Too many people who claim to follow Jesus act in ways that are frequently mean, unkind, angry, and lacking in compassion and it’s a huge turnoff and reflects poorly on the Lord, the church, and all of us.

We want to make sure the message we’re communicating as Christians is one of joy, love, peace and all the fruit of the Spirit.

In  A.A. Milne’s, classic Winnie-the-Pooh it says, “Piglet noticed that even though he had a very small heart, it could hold a rather large amount of gratitude.”

Cultivating an attitude of gratitude is one of the best things we can do to fan flame of joy and thankfulness in our hearts and lives.

The joy of the Lord really does give us strength.

Do you know what it’s like in the presence of God?  1 Chronicles 16:27 says, “Splendor and majesty are before him; strength and Joy in his dwelling place.”

Psalm 16:11 assures us, “In your presence there is fullness of joy.”

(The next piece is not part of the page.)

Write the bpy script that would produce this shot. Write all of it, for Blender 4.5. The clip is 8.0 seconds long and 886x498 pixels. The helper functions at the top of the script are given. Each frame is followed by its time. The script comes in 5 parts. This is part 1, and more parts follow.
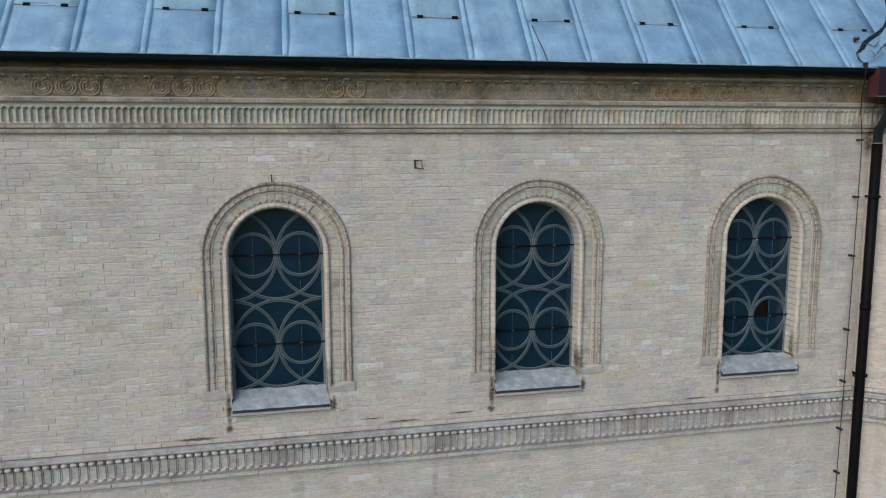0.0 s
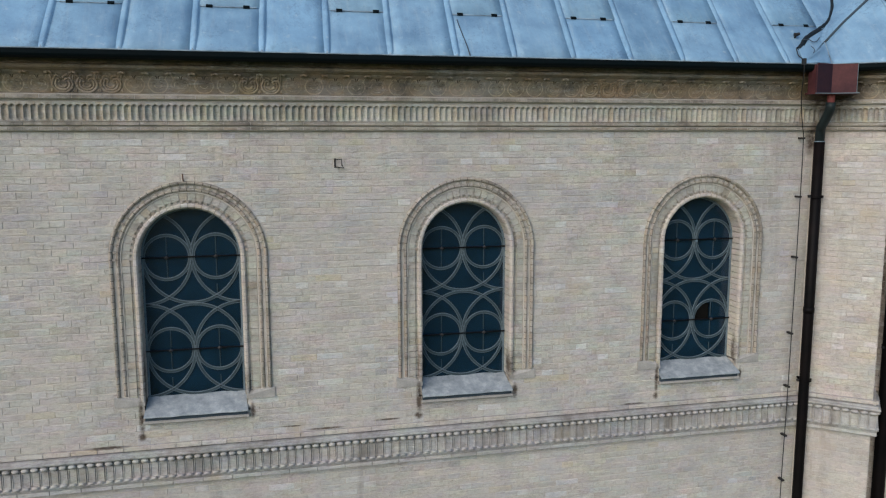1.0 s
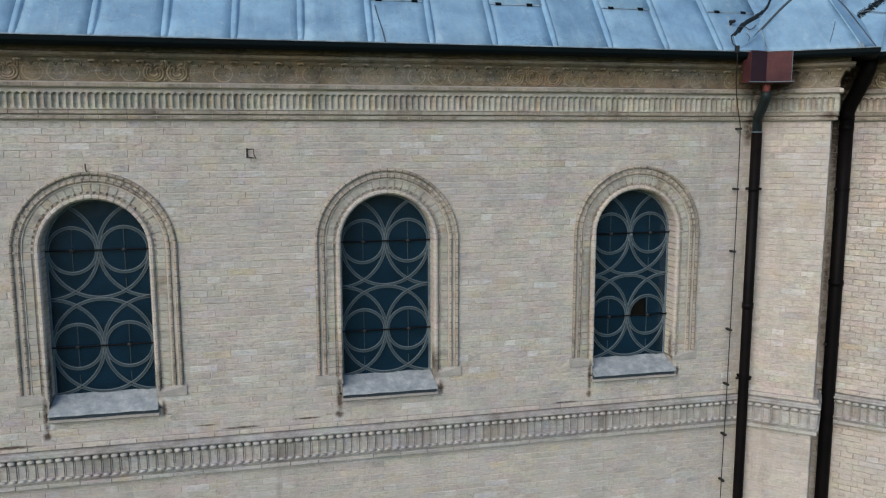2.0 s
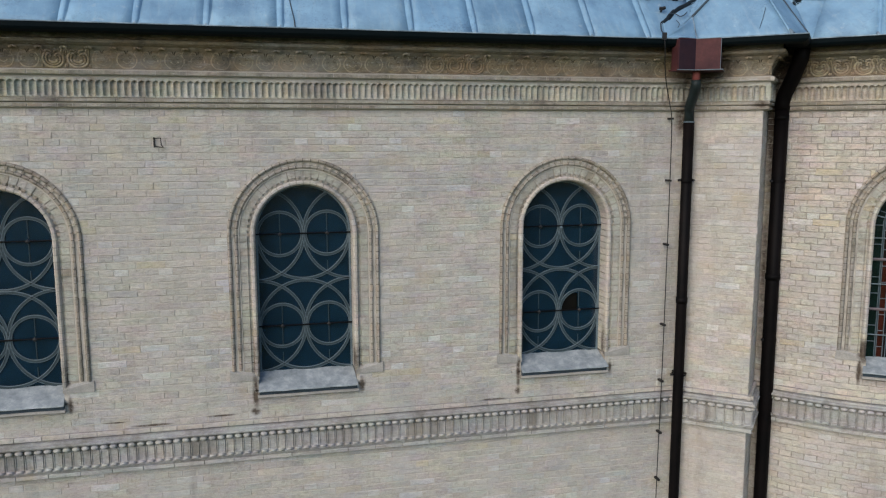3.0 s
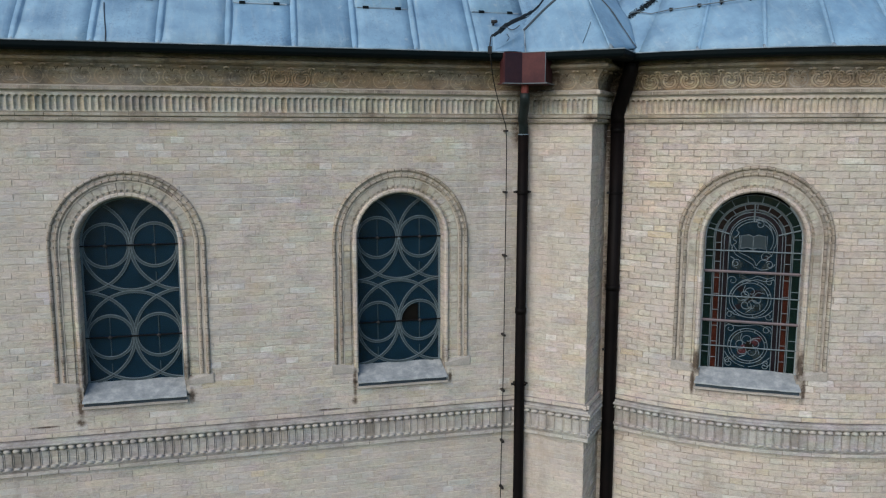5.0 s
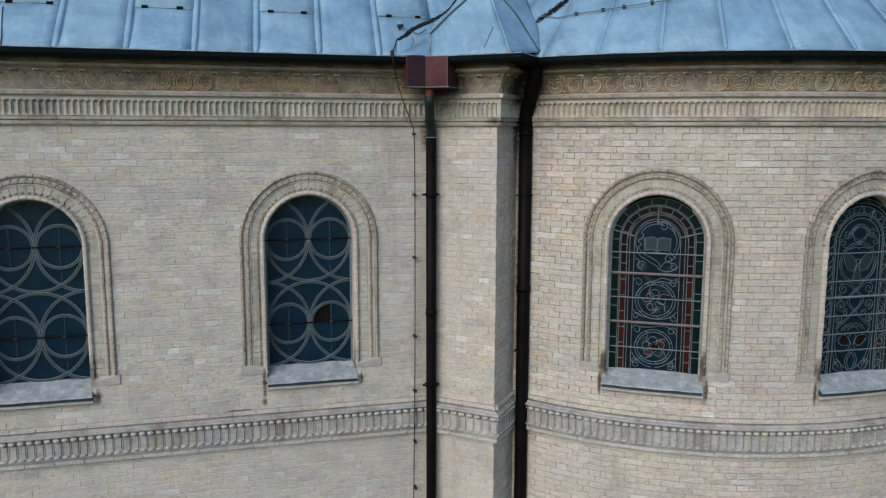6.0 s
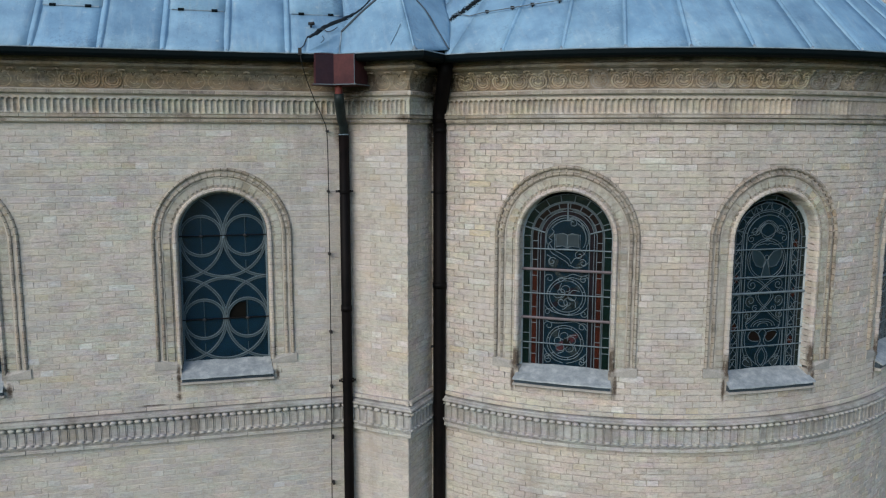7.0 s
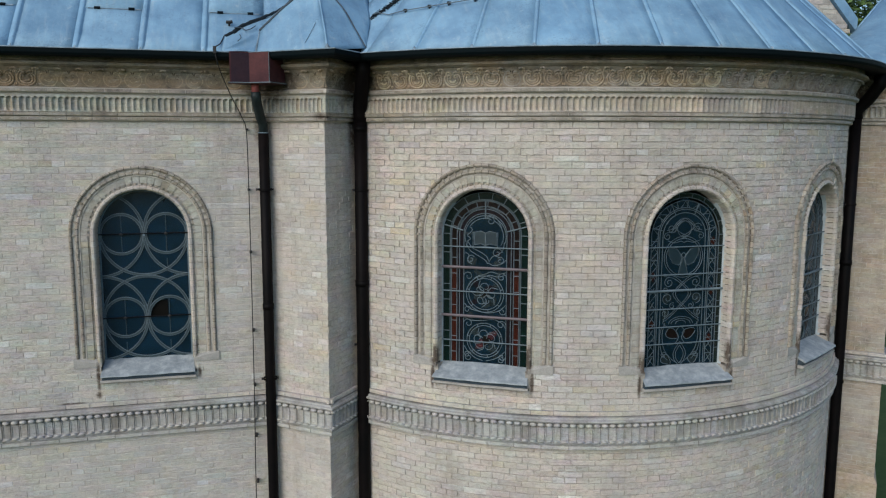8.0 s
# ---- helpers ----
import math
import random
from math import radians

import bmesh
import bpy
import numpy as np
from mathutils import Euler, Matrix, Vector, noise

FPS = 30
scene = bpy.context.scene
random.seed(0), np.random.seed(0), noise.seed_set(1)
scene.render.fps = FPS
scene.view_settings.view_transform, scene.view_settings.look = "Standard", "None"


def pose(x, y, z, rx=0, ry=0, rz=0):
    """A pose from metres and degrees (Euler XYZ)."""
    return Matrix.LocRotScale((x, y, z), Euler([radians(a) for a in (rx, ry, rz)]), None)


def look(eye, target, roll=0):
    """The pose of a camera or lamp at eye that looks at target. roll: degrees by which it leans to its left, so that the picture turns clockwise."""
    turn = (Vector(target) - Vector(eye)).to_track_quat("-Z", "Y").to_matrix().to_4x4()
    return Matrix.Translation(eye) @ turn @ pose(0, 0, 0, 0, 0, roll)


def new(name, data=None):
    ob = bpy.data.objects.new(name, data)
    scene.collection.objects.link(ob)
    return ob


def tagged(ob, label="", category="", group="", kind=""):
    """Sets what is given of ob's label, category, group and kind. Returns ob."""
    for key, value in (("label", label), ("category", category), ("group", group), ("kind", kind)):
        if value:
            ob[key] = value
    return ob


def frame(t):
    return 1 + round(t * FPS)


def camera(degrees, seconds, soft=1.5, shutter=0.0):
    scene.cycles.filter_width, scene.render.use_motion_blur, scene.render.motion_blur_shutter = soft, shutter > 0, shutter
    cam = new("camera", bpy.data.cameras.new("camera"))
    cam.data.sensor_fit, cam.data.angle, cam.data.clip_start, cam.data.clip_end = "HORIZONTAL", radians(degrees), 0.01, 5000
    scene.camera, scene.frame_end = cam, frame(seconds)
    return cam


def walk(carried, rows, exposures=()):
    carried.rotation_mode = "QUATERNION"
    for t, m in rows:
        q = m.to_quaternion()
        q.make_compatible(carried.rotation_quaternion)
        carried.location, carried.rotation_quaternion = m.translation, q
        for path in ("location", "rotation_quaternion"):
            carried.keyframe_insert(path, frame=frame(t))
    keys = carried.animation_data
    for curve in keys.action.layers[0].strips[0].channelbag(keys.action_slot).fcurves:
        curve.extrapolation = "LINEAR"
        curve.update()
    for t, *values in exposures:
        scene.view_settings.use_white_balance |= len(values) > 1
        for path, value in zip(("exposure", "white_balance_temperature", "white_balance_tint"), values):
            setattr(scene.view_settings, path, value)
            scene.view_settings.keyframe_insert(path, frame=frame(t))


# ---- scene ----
cam = camera(58.0, 8.0, soft=1.2)
PATH = [
    (0, (-0.145, -8.65, 8.687), (0.296, -6.72, 8.405), -0.1),
    (0.5, (0.278, -8.604, 8.677), (0.722, -6.674, 8.395), -0.1),
    (1, (0.706, -8.554, 8.659), (1.154, -6.625, 8.378), -0.1),
    (1.5, (1.153, -8.516, 8.625), (1.601, -6.587, 8.343), -0.1),
    (3, (2.471, -8.457, 8.442), (2.925, -6.53, 8.159), -0.1),
    (3.5, (2.886, -8.519, 8.464), (3.342, -6.593, 8.179), -0.1),
    (4, (3.292, -8.633, 8.507), (3.753, -6.709, 8.215), -0.1),
    (4.5, (3.707, -8.757, 8.555), (4.18, -6.835, 8.266), -0.0),
    (6, (5.099, -9.214, 8.621), (5.596, -7.298, 8.336), 0.1),
    (6.5, (5.603, -9.385, 8.586), (6.099, -7.468, 8.302), 0.1),
    (7, (6.088, -9.542, 8.575), (6.581, -7.624, 8.293), 0.1),
    (7.5, (6.535, -9.661, 8.56), (7.033, -7.744, 8.281), 0.1),
    (8, (6.946, -9.798, 8.528), (7.449, -7.882, 8.252), 0.1),
]
walk(cam, [(t, look(eye, target, roll)) for t, eye, target, roll in PATH], [(0.0, 0.63, 6500, 10), (4.0, 0.59, 6640, 10), (6.0, 0.58, 6480, 9), (8.0, 0.58, 6360, 7)])

# ---- light ----
SUN_ELEVATION, SUN_AZIMUTH = 31.0, 225.0  # degrees; azimuth clockwise from +y
world = bpy.data.worlds.new("world")
scene.world = world
world.use_nodes = True
wnt = world.node_tree
sky = wnt.nodes.new("ShaderNodeTexSky")
sky.sky_type = "NISHITA"
sky.sun_disc = False
sky.sun_elevation = radians(SUN_ELEVATION)
sky.sun_rotation = radians(SUN_AZIMUTH)
sky.air_density, sky.dust_density, sky.ozone_density = 1.0, 0.4, 3.0
wnt.links.new(sky.outputs[0], wnt.nodes["Background"].inputs[0])
wnt.nodes["Background"].inputs[1].default_value = 0.117
sun = new("sun", bpy.data.lights.new("sun", "SUN"))
sun.data.energy, sun.data.angle, sun.data.color = 1.86, radians(54), (1.0, 0.905, 0.795)
_a, _e = radians(SUN_AZIMUTH), radians(SUN_ELEVATION)
_to = Vector((math.sin(_a) * math.cos(_e), math.cos(_a) * math.cos(_e), math.sin(_e)))
sun.matrix_world = look(_to * 60, (0, 0, 0))


# ---- materials ----
def mat(name):
    m = bpy.data.materials.new(name)
    m.use_nodes = True
    nt = m.node_tree
    return m, nt, nt.nodes["Principled BSDF"]


def nd(nt, kind, **vals):
    n = nt.nodes.new(kind)
    for k, v in vals.items():
        if k in n.inputs:
            n.inputs[k].default_value = v
    return n


def ramp(nt, src, stops):
    r = nt.nodes.new("ShaderNodeValToRGB")
    els = r.color_ramp.elements
    while len(els) < len(stops):
        els.new(0.5)
    for e, (p, c) in zip(els, stops):
        e.position = p
        e.color = (*c, 1) if len(c) == 3 else c
    nt.links.new(src, r.inputs[0])
    return r.outputs[0]


def mix(nt, fac, a, b, mode="MIX"):
    n = nt.nodes.new("ShaderNodeMix")
    n.data_type, n.blend_type = "RGBA", mode
    for sock, v in ((n.inputs[0], fac), (n.inputs[6], a), (n.inputs[7], b)):
        if hasattr(v, "is_output"):
            nt.links.new(v, sock)
        else:
            sock.default_value = v if isinstance(v, (int, float)) else (*v, 1)
    return n.outputs[2]


def math_node(nt, op, a, b=0.0):
    n = nt.nodes.new("ShaderNodeMath")
    n.operation = op
    for sock, v in zip(n.inputs, (a, b)):
        if hasattr(v, "is_output"):
            nt.links.new(v, sock)
        else:
            sock.default_value = v
    return n.outputs[0]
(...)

Blessing: May the joy of the Lord be your strength today, tomorrow, for the rest of your life and for all eternity.

Questions for Reflection or Discussion

On a scale of 1 to 10 with 1 = No Joy and 10 = Full of Joy, how would you rate yourself today? What do you think are the reasons for rating yourself that way?

 

According to Proverbs 15:13 and 17:22, why is “a cheerful heart” important? What does choosing to have a cheerful heart do for us and to us?

 

What do we learn from the three times Jesus speaks about joy in his farewell discourse in John chapters 15 through 17?

 

Even though he dealt with very stressful situations including matters of life and death and conflict, Jesus had a personality overflowing with joy. What do we learn from Jesus about choosing joy even in challenging moments and seasons of our life?

 

Discuss or reflect on this quote by Dennis Prager in his book, Happiness Is a Serious Problem, “Unhappy religious people should therefore think about how important being happy is – if not for themselves, then for the sake of their religion. Unhappy, let alone angry, religious people provide more persuasive arguments for atheism and secularism than do all the arguments of atheists.”

 

How can you reflect more of the joy of Jesus in your daily living?